Gardai 'unfazed' by plan to open ranks
Justice Minister will allow senior PSNI officers to join force
Senior gardai were unperturbed last week at the announcement by Minister for Justice and Defence Alan Shatter that members of the PSNI will be allowed to apply for senior posts in the Garda.
There were some mutterings among lower ranks -- with garda representatives complaining that there had been little consultation with them about the new arrangements -- but senior gardai were sanguine about the proposals, saying they expect few senior PSNI officers to look for jobs in the Republic.
Mr Shatter has also agreed significant promotions in recent months with 28 vacant posts at senior level in the Garda filled with other outstanding promotions to the ranks of assistant commissioner, chief superintendent and superintendent due later this year.
Salary scale comparisons show that the PSNI is marginally better paid than the Garda overall, but significantly better paid at the very top. The PSNI chief constable grade (with a Sterling to Euro conversion on Friday of e1 to £1.20) is €233,022 compared to the Garda Commissioner salary of €185,000.
A deputy chief constable in the PSNI is paid €189,329 compared to €157,961 in the Garda (there are two positions in each force at deputy level).
Below the two most senior ranks the salary scales show that both forces are paid roughly similar amounts from the ranks of garda/constable up to assistant commissioner/assistant chief constable.
Gardai say that the PSNI, which has been reduced dramatically in size from 12,500 to only around 7,500 since the Good Friday Agreement, are also doing much better with allowances and overtime and have not suffered the same cuts that gardai have had in the past three years.
The new scheme approved by the minister and implemented last week is the first time that senior PSNI officers can apply for full-time positions at senior rank in the Garda.
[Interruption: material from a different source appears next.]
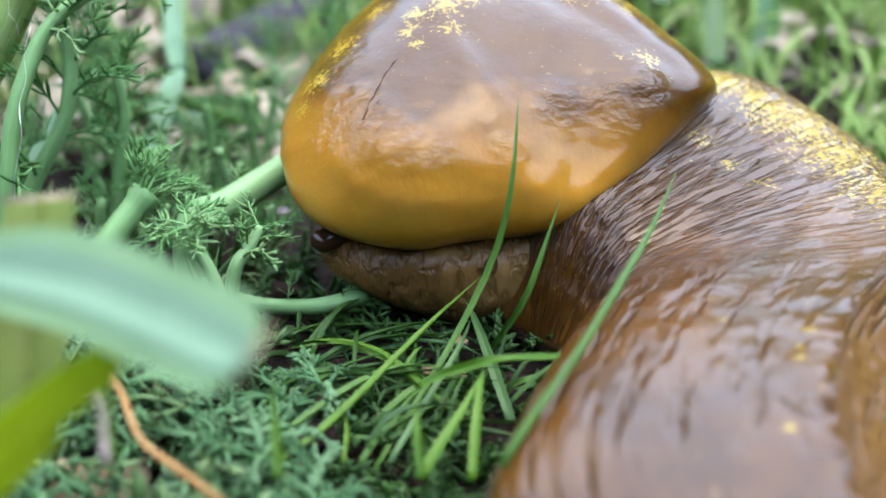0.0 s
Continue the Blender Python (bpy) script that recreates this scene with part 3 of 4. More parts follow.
grass_blade([(-0.34, -1.47, 0.16), (-0.20, -1.26, 0.28), (-0.05, -0.99, 0.38), (0.08, -0.71, 0.50)], 0.1, GRASS_BRIGHT, "bright yellow-green young grass blade, forked low", base=0.9)
grass_blade([(-0.01, -1.51, 0.19), (0.01, -1.23, 0.33), (0.04, -0.91, 0.44), (0.07, -0.75, 0.49)], 0.085, GRASS_BRIGHT, "bright yellow-green young grass blade, forked low", base=0.9)
grass_blade([(0.26, -0.75, 0.06), (0.15, -0.31, 0.17), (0.03, 0.13, 0.29), (-0.06, 0.39, 0.36)], 0.1, GRASS_BLUE, "bluish folded grass blade in shade")
grass_blade([(0.06, -0.75, 0.06), (-0.35, -0.34, 0.10), (-0.72, 0.04, 0.10), (-1.08, 0.17, 0.13), (-1.40, 0.06, 0.15)], 0.085, GRASS)
grass_blade([(-1.52, -0.47, -0.05), (-1.21, -0.23, -0.01), (-0.93, -0.10, 0.04), (-0.59, 0.02, 0.06)], 0.17, GRASS_BLUE, "broad bluish grass blade lying flat in shade")
grass_blade([(-0.74, -0.77, 0.02), (-0.43, -0.49, 0.14), (-0.10, -0.25, 0.18), (0.20, -0.17, 0.12)], 0.09, GRASS)
grass_blade([(-1.06, -2.11, 0.69), (-1.09, -1.92, 0.86), (-1.14, -1.73, 1.04)], 0.085, GRASS_BRIGHT, "out of focus bright grass blade")
grass_blade([(-0.74, -1.19, 0.06), (-0.57, -0.85, 0.09), (-0.18, -0.62, 0.11), (0.06, -0.78, -0.01)], 0.08, GRASS)
grass_blade([(-0.85, -1.19, 0.06), (-0.85, -0.93, 0.15), (-0.91, -0.77, 0.25)], 0.05, GRASS_BRIGHT)
grass_blade([(-0.55, -1.19, 0.06), (-0.33, -0.78, 0.23), (-0.10, -0.28, 0.37), (-0.02, 0.07, 0.40)], 0.07, GRASS_BLUE)
grass_blade([(-0.30, -1.79, 0.43), (-0.33, -1.60, 0.61), (-0.34, -1.44, 0.71)], 0.08, GRASS_BRIGHT, "out of focus bright grass blade")
grass_blade([(-2.51, -1.49, 0.83), (-2.64, -1.21, 0.97), (-2.78, -0.90, 1.16)], 0.06, GRASS)
grass_blade([(-1.64, -2.79, 1.36), (-1.72, -2.59, 1.55), (-1.81, -2.38, 1.77), (-1.91, -2.24, 1.84)], 0.06, GRASS_BRIGHT, "out of focus bright grass blade")
grass_blade([(-1.41, 0.24, 0.05), (-1.07, 0.11, 0.2), (-0.7, -0.13, 0.25), (-0.39, -0.47, 0.2), (-0.02, -0.83, 0.05)], 0.07, GRASS_BRIGHT, "bright grass stem arching over others", point=0.9)
grass_blade([(-0.72, -0.99, 0.05), (-0.56, -0.87, 0.2), (-0.29, -0.81, 0.25), (0.26, -0.77, 0.15)], 0.06, GRASS_BLUE, "pale bluish grass blade bent over low")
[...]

Similar arrangements have already been in place in the PSNI which has been open to applications from outside police forces for years.
Under the new rules for policing in Northern Ireland introduced under the 1998 Good Friday Agreement, emphasis was placed trying to get the mainly Catholic gardai to work in Northern Ireland with the PSNI -- and vice versa -- but relatively few officers from either force participated.
It is understood about 60 in all opted for brief exchange programmes, but one Garda superintendent -- now in Dublin -- spent 18 months on secondment and is said by colleagues to have found the experience highly instructive.
Other gardai who have participated in the exchange system have spoken highly of what they say are vastly better organisational arrangements in the PSNI, which has given priority to civilianising non-policing work.
Gardai of mid-management rank speak of being amazed that their counterparts in Northern Ireland had none of the, often petty, administrative tasks that they have to perform.
The PSNI equipment and information systems are also more advanced than those in the Garda, who have had major problems introducing new technologies. The new Garda Tetra radio system took over 10 years to introduce and the computerised information system PULSE has had huge problems but is now working well, gardai say. The PSNI have far more and better computerised equipment on board their vehicles.
Mr Shatter's new regulations allow members of the PSNI at the rank of Inspector or above to compete for appointment, in the same competition as similar ranks in the Garda Siochana, to the ranks of Superintendent, Chief Superintendent or Assistant Commissioner in the Garda Siochana.